GaussianDiffusion: 3D Gaussian Splatting for Denoising Diffusion Probabilistic Models with Structured Noise

Text-to-3D, known for its efficient generation methods and expansive creative potential, has garnered significant attention in the AIGC domain. However, the amalgamation of Nerf and 2D diffusion models frequently yields oversaturated images, posing severe limitations on downstream industrial applications due to the constraints of pixelwise rendering method. Gaussian splatting has recently superseded the traditional pointwise sampling technique prevalent in NeRF-based methodologies, revolutionizing various aspects of 3D reconstruction.

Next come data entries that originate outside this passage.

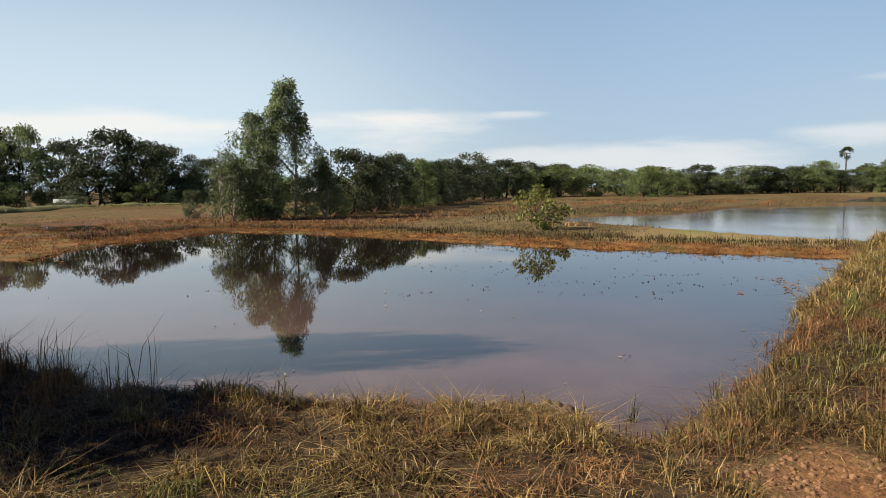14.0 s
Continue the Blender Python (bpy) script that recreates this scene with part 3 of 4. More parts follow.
# slender trees beyond the second pond
plant_tree("eucalyptus_tree", -43.2, -30.4, "tall slender grey-green eucalyptus by the pond",
           tree_meshes(21, 10.0, 6.6, 0.3, 0.12, spire, 150, 90, 0.42, (0.3, 0.075), PALE_BARK, LEAF_EUC, 0.35, 2, 1.2, 0.1), "tree", "eucalyptus clump")
plant_tree("eucalyptus_tree", -41.5, -31.8, "shorter bright green eucalyptus in the clump",
           tree_meshes(22, 7.6, 4.4, 0.2, 0.1, egg, 140, 70, 0.42, (0.3, 0.075), PALE_BARK, LEAF_EUC, 0.35, 3, 1.2, 0.1), "tree", "eucalyptus clump")
plant_tree("eucalyptus_tree", -44.6, -28.0, "sparse eucalyptus with thin pale stems",
           tree_meshes(23, 4.4, 2.8, 0.8, 0.08, cone, 70, 40, 0.42, (0.28, 0.07), PALE_BARK, LEAF_EUC, 0.35, 2, 1.2, 0.12), "tree", "eucalyptus clump")
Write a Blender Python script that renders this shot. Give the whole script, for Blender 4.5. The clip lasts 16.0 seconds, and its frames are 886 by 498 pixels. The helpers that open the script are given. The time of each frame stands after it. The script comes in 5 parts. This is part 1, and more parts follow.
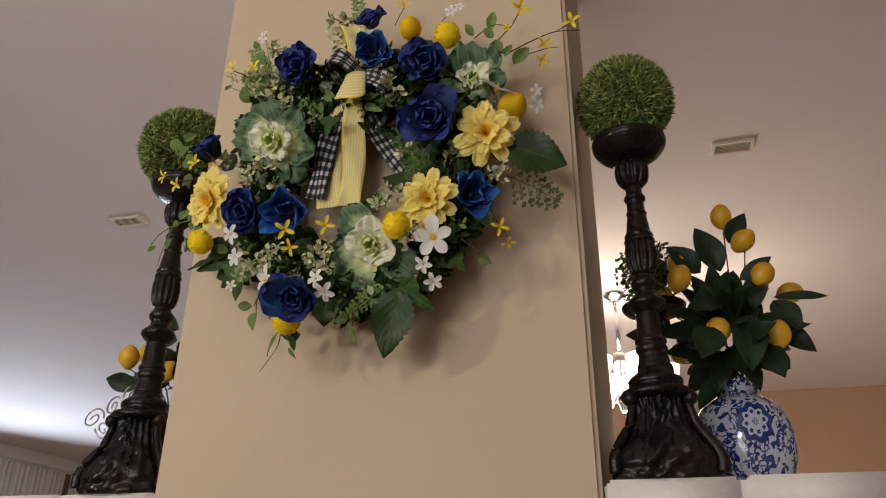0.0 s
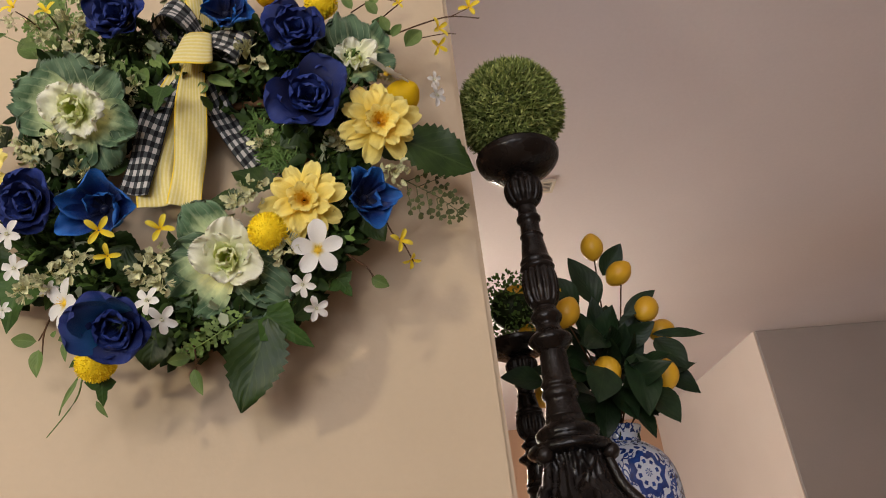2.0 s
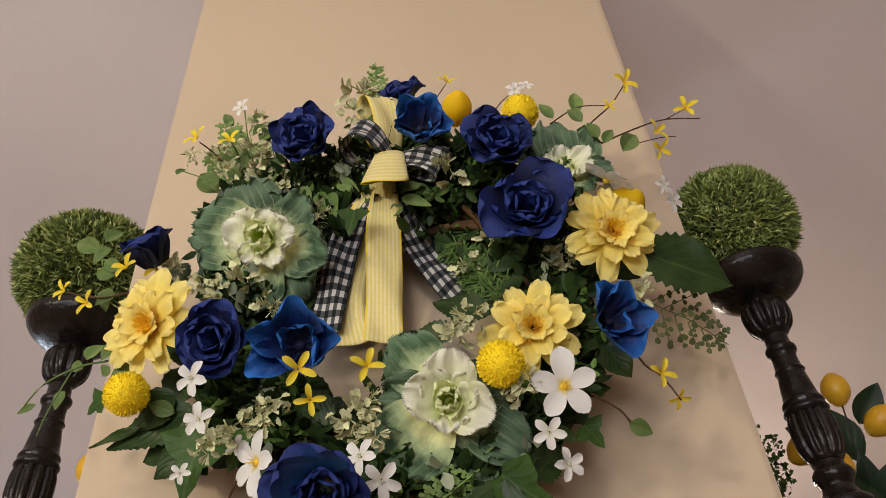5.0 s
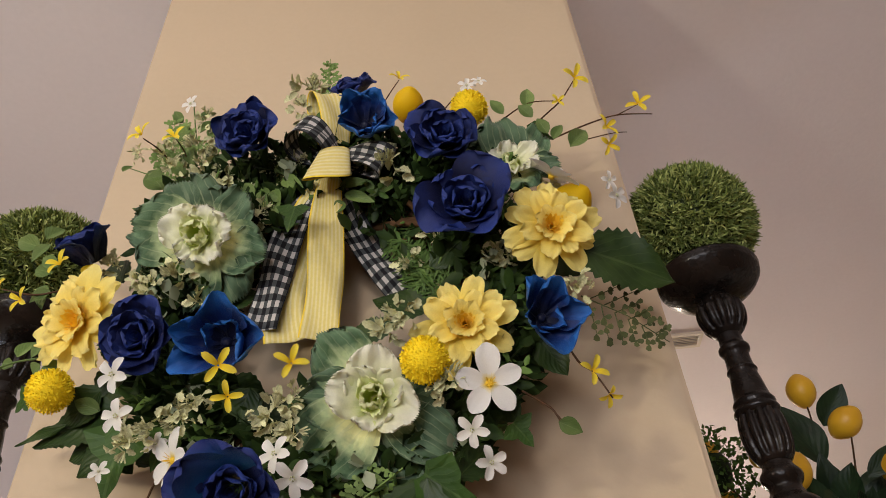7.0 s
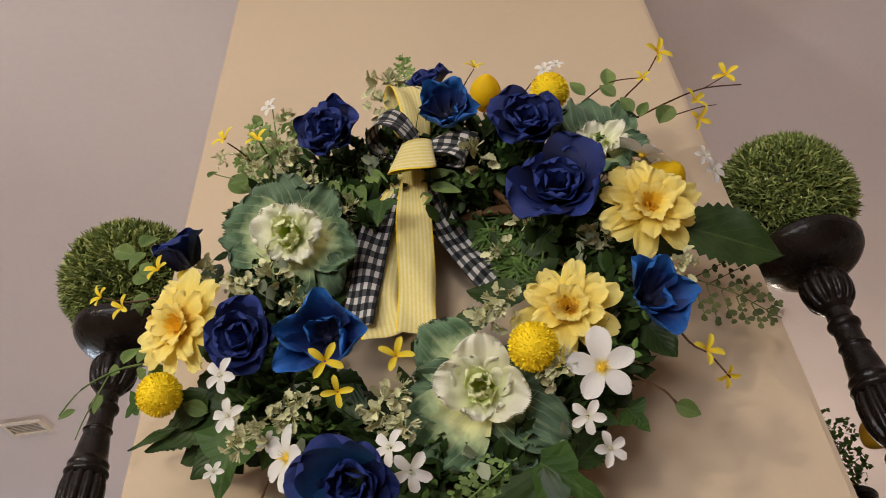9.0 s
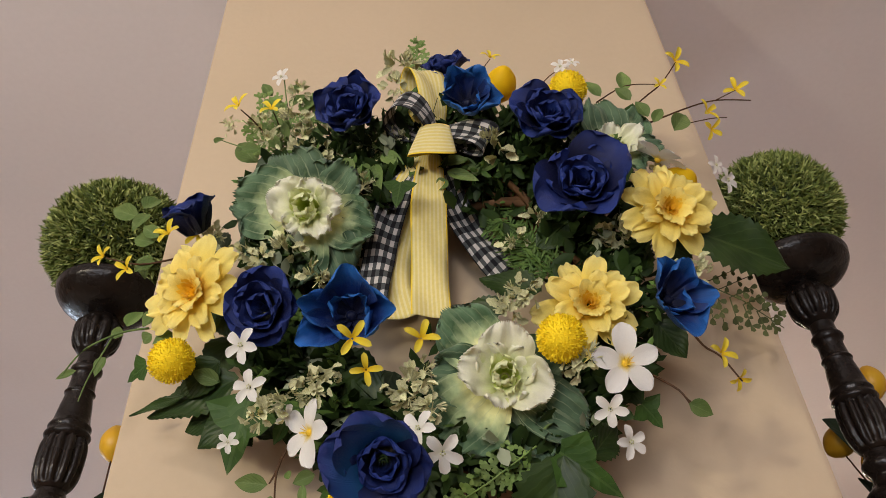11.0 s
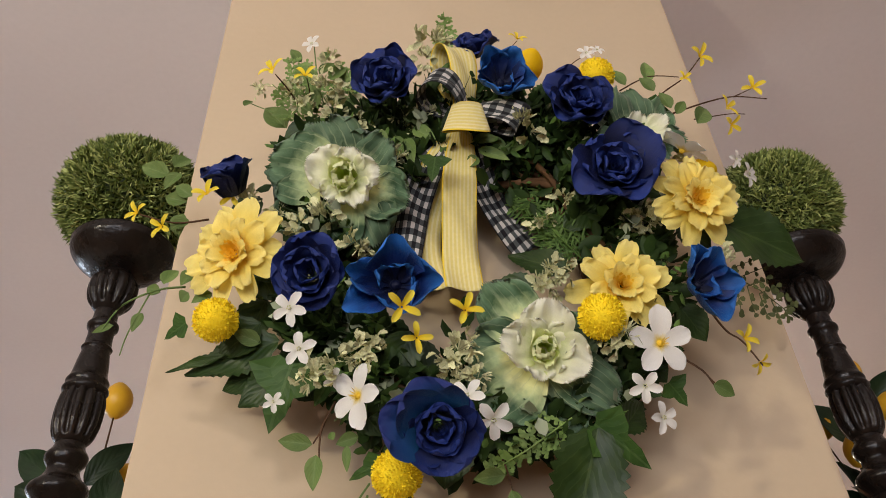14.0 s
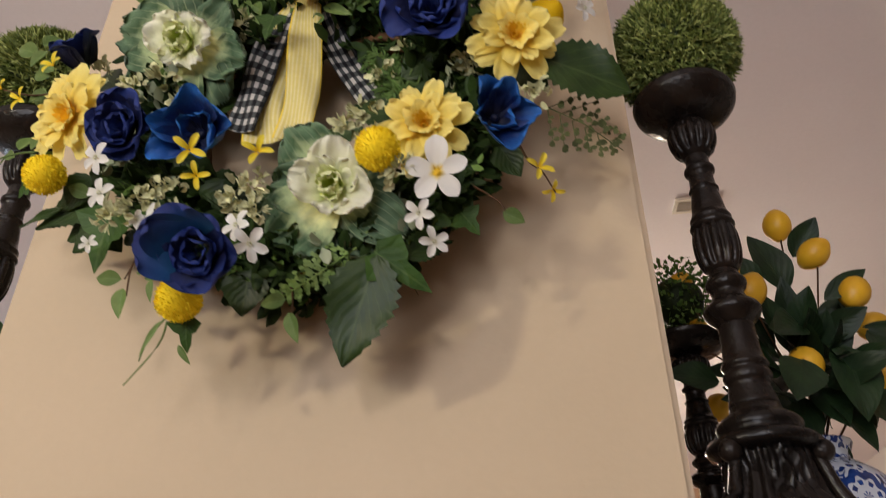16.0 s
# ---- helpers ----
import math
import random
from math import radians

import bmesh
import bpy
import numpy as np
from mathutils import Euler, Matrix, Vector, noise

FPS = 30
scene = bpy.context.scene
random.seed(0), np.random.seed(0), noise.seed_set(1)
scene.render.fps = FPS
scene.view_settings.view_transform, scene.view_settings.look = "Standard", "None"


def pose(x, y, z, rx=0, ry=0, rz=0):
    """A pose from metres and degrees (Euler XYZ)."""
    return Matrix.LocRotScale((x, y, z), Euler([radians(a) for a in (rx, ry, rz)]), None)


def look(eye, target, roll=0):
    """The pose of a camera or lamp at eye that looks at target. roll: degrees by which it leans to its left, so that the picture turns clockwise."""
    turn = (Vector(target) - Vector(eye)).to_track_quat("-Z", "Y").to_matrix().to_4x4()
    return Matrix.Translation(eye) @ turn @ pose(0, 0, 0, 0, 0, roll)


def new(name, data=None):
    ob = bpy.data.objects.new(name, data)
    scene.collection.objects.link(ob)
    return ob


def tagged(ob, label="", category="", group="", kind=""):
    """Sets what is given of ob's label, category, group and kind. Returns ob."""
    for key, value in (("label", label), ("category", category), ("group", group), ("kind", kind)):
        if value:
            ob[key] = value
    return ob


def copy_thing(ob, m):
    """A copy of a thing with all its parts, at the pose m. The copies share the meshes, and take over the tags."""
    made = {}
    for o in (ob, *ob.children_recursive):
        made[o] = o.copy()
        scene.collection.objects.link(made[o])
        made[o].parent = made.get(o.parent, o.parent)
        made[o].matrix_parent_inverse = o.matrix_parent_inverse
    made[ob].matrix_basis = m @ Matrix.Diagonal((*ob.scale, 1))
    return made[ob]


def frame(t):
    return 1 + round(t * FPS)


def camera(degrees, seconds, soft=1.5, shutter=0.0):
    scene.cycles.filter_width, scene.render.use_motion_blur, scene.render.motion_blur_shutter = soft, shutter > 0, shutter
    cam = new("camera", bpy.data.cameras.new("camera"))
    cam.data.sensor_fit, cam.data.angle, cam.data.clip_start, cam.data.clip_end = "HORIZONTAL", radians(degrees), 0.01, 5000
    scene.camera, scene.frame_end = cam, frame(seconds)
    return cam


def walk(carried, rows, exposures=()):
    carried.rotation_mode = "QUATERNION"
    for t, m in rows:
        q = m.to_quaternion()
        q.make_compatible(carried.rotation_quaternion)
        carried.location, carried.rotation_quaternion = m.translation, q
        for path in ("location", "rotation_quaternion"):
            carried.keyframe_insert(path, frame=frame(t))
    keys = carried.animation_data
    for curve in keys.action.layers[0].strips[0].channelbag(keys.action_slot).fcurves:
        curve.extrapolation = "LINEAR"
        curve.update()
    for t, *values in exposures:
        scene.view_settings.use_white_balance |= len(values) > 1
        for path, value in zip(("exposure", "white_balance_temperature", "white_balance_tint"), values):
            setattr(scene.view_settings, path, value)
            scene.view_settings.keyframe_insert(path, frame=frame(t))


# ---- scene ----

This paper introduces a novel text to 3D content generation framework based on Gaussian splatting, enabling fine control over image saturation through individual Gaussian sphere transparencies, thereby producing more realistic images. The challenge of achieving multi-view consistency in 3D generation significantly impedes modeling complexity and accuracy. Taking inspiration from SJC, we explore employing multi-view noise distributions to perturb images generated by 3D Gaussian splatting, aiming to rectify inconsistencies in multi-view geometry. We ingeniously devise an efficient method to generate noise that produces Gaussian noise from diverse viewpoints, all originating from a shared noise source. Furthermore, vanilla 3D Gaussian-based generation tends to trap models in local minima, causing artifacts like floaters, burrs, or proliferative elements. To mitigate these issues, we propose the variational Gaussian splatting technique to enhance the quality and stability of 3D appearance. To our knowledge, our approach represents the first comprehensive utilization of Gaussian splatting across the entire spectrum of 3D content generation processes.